The security conversation around mail order tends to focus on payment fraud during checkout, which is a real concern but a relatively well-solved one given how mainstream payment processors and buyer-protection programs work today. The less-discussed risk sits on the other end of the transaction: what happens to your name, address, and purchase history once the physical package and its paperwork exist in the world.

Package theft and what actually reduces it

Porch theft is the most visible mail-order security risk and, for most households, the most likely one to actually occur. Options that meaningfully reduce it include requiring a signature on higher-value deliveries, using a delivery locker or a package receiving service if your building or neighborhood offers one, and scheduling deliveries for a day you know you'll be home rather than defaulting to the fastest shipping option regardless of your schedule. Many carriers now offer free delivery-alert services that notify you the moment a package is left, which shrinks the window a package sits exposed from potentially hours to minutes if you can retrieve it promptly.

  • Avoid predictable delivery patterns for high-value items. If you regularly order expensive items on a subscription schedule, consider shipping to a work address or a package locker rather than an easily observed residential porch.
  • Remove or destroy shipping labels before discarding boxes. A shipping label left on a box at the curb for recycling discloses your full name and address to anyone walking by, which is a minor but avoidable piece of information leakage.
  • Don't leave packing slips inside donated or resold packaging. Order confirmations and packing slips sometimes include partial payment information or account details; remove these before a box or its contents get passed along.

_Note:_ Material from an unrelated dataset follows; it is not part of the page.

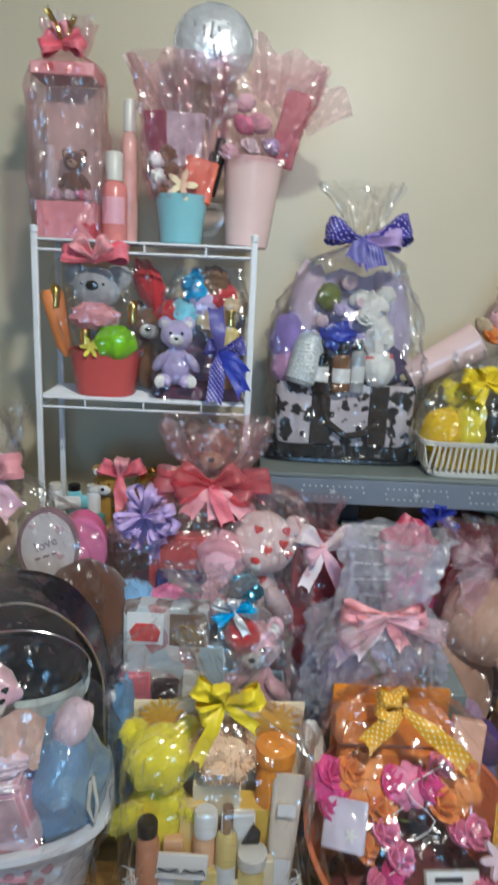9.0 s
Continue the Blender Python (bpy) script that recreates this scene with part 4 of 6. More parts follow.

Where your data actually travels in a mail order

A single mail order typically touches more parties than buyers assume: the seller, a payment processor, often a separate fulfillment or drop-shipping company, the shipping carrier, and sometimes a marketing platform that sends order-confirmation and follow-up emails. Each additional party is a separate point where your name, address, and order details are stored, and a data breach at any one of them — not necessarily the seller you actually ordered from — can expose your information. This is one reason it's worth being selective about which mail-order sellers get your information repeatedly versus using a one-time guest checkout for an infrequent purchase from a less-established seller, a distinction covered in more detail in the guide to spotting fake online retailers.

Change-of-address and mail-forwarding fraud

A less common but more serious form of mail-order-adjacent fraud involves someone filing a fraudulent change-of-address request to redirect your mail, including packages and account statements, to a different address. The U.S. Postal Service sends a confirmation notice to your original address whenever a change-of-address request is filed, specifically as a check against this kind of fraud — an unexpected notice like this is worth acting on immediately rather than assuming it's an error, since it can indicate someone is actively trying to intercept your mail rather than just a one-off package theft attempt.

A few habits that cover most of the real risk

Use a unique or randomly generated email address for infrequent mail-order sellers if your email provider supports it, which limits how far a single breach can be cross-referenced against your other accounts. Check your bank and card statements against your actual mail-order activity on a regular schedule rather than only when something looks obviously wrong, since small unauthorized charges are sometimes tested before a larger fraudulent charge follows. And treat the same skepticism worth applying when avoiding mail-order scams as relevant to how you handle post-purchase communications too — a legitimate seller will not ask you to confirm a full card number or a Social Security number by email after an order has already been placed.